The keepers aren't as worried the baby will get away as they are she'll get stuck. If that happens, Chai might panic.
Then the keepers would panic because Chai would be "9,000 pounds of crazed," Federighi said.
So instead of blocking off the opening with wires straight across, Federighi changed the design to bring the extra wires behind the fence post. That leaves a human-body-width of space, just enough for a keeper to duck into.
He did the same thing in the barn. But instead of running chains a foot behind the big upright bollards that keep the elephants contained, he made the chains "sloppy." That way, they'll give, providing just the inches an escaping keeper needs to stay safe.
Bamboo remains so cantankerous that the newest keeper, Don Bloomer, predicts it will be years before she lets him near her. His hope is that he'll someday earn the same loyalty she shows other keepers, particularly Chuck Harke.
But even with good relationships, it's dangerous being around creatures of such size.
"Really, the situations I've watched," Federighi said. "If the elephant just steps back . . . You gotta know where you are at all times.

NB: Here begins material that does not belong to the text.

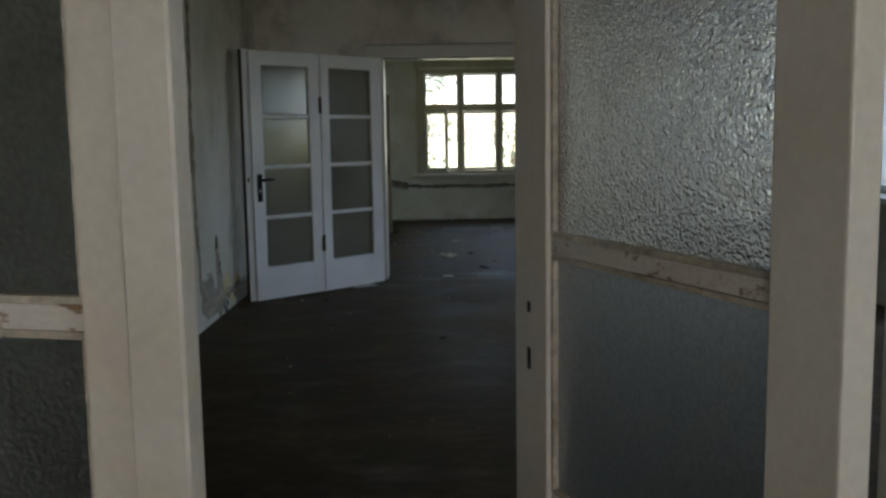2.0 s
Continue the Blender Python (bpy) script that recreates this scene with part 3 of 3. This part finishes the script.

" `OK, am I going to be able to get out?' " Before it wasn't a problem."
A slimmer Chai
In other news, Chai's exercise program has paid off. She'd lost 88 pounds at her last weighing.
Though Morgan points out that Chai could lose 50 pounds simply by processing her morning hay before stepping on the scale, it's still good news that she's headed down.
She's routinely gained 30 to 40 pounds every couple of weeks - 1,500 in all since she came home pregnant 19 months ago. Keepers worried that it meant the calf was getting too big for a safe birth.
Chai, recognizable by her crooked tail, appears to be in excellent health.
"There are no red flags," Morgan said.
She continues to power-walk 30 minutes twice a day with her keepers. She dutifully lies down and gets up 10 times a day to build her abdominal strength, a routine that tries even her sweet disposition.